The woman who brought skull watches back to life
When design student Fiona Krüger first knocked on the door of Swiss watchmakers six years ago, few were willing to give her the time of day.
After all, the Scot didn't tick the right boxes in the conservative world of haute horlogerie.
For a start, she was 20-something, not Swiss and had no experience in watchmaking.
And she had a design concept which raised more than a few eyebrows at the time - skull-shaped timepieces.
Wind the clock forward, and things are very different.
The 32-year-old, from Airdrie in Lanarkshire, is selling high-end memento mori "skull" timepieces to the rich and famous for as much as £20,000 a time.
Fiona, who is among some of the world's biggest names showing off the latest innovations in accessories at Baselworld in Switzerland, says her journey into watchmaking began as a "complete fluke".
She says: "If you'd asked me at that stage to name more than two watch brands, I couldn't have done it.
"I didn't know anything about watches - they weren't on my radar at all."
She was studying a master's degree in design for the luxury industry in Switzerland when a course visit to the Patek Philippe museum in Geneva changed everything.
"For me it was like walking into Willie Wonka's chocolate factory," she recalls.

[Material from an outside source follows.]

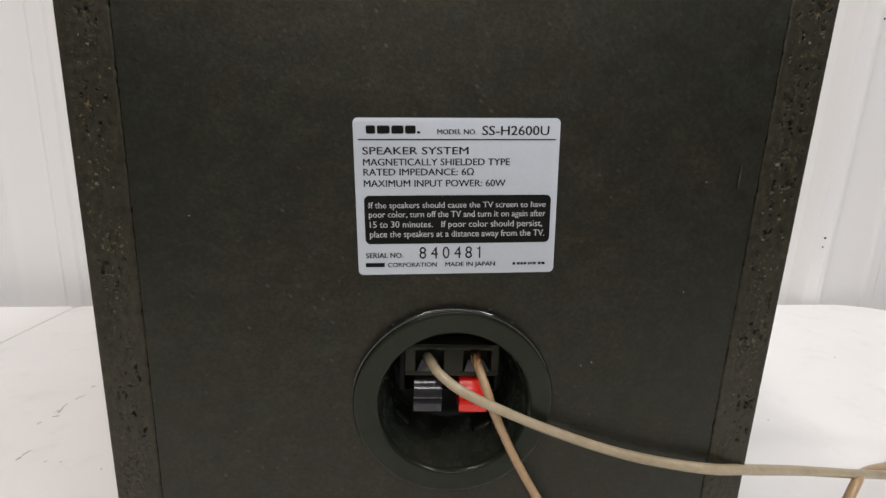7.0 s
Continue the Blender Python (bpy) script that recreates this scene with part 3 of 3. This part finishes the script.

"The museum had a historical collection which had a myriad of pieces in all sorts of different designs.
"Some were shaped like angels and others shaped like a guitar and it made me realise that a watch didn't have to be round and flat - it could literally be whatever you could imagine."
Her imagination was fired further during her course when she came across a skull timepiece linked to Mary Queen of Scots.
"I felt the piece was beautiful," she says. "And the fact that she was Scottish, there was obviously an appeal there.
"That led me to discover that in the 16th Century, skull-shaped timepieces were a big thing for women."
Fiona also drew on her experience of living in Mexico for three years when she was a child.
"I remember watching the Day of the Dead celebrations in Mexico.
"For them, somebody passing away is just another point on a longer story and it is more of an occasion to celebrate a person's life.
"If you are going to buy a really beautiful high-end timepiece, you are probably doing all right.
"So to have something on your wrist that reminds you that you should enjoy your life was an interesting topic around which to design something."
Fiona put her fine art background to use by sketching out different skull designs.
"When I was starting out, I thought: there are billions of watches on the market and you don't actually really need another one," she says.
"Particularly today, with technology, a mechanical timepiece isn't a necessity any more - it's something people buy because they fall in love with it or they have an emotional reaction to it.
"So for me, the whole idea of time and mortality - the memento mori idea - was relevant today for a mechanical timepiece."
Fiona maintains that her lack of experience in making watches has been anything but a hindrance.
"I don't think like a watchmaker would," she explains.
"I don't think, okay, there's the mechanism and then the case, the glass, the hands and the dial.
"I think more of a painting, or of building up a pattern, and I think of the whole piece.
"When I look at all the mechanism, it looks more like a pattern than a mechanical object.
"But at the same time there are all the technical constraints.
"I come up with the creative bit and then there's pushback on what's possible technically - and that tension is what makes pieces interesting."
But finding Swiss watchmakers prepared to take on her designs at first proved difficult.
She explains: "I am sure that all of the suppliers I went to see initially thought I was completely nuts because I didn't fit the typical mould of somebody from the watchmaking sector.
"It is a very male-dominated industry. A lot of the company founders and CEOs are all older men.
"I think there was also the fact that I was a young woman who was doing something that was completely different.
"But after pushing through that and having several meetings, they could see that I had done my homework, and that I understood what I wanted and what was possible technically."
Now based in Alsace, France, Fiona works collaboratively with a number of leading suppliers.
One of her most recent projects was a joint venture with Swiss firm L'Epee 1839 - a skull wall clock that yawns when it needs to be rewound.
The macabre aspect of Fiona's timepieces hasn't put some people off.
Her first two series of limited editions sold out.
Clients have included fellow Scot Judy Murray, mother of tennis stars Andy and Jamie.
Fiona acknowledges that her watches are not to everybody's taste but says her clients are a mix of men and women and of different age groups.
"My first piece was sold to a middle-aged Mexican gentleman, so obviously there was a strong cultural link," she says.
"My second timepiece was sold to a young woman in her mid-20s in China, while another customer was a gentleman in Japan who must have been in his 80s."
Fiona is preparing to launch a brand new collection of watches, but is keeping the details under wraps.
She says: "It will have its own concept, its own theme, and a completely new design - it has got nothing to do with skulls or mortality or anything like that."
Whatever the future holds, Fiona says her love of watches will never dim.
"It just so happens that designing watches fits with the way my brain works," she says.
"For me, a watch is like a blank canvas with the added bonus that you have bits which move and come to life when you wind the piece up.
"To me they are quite magical things."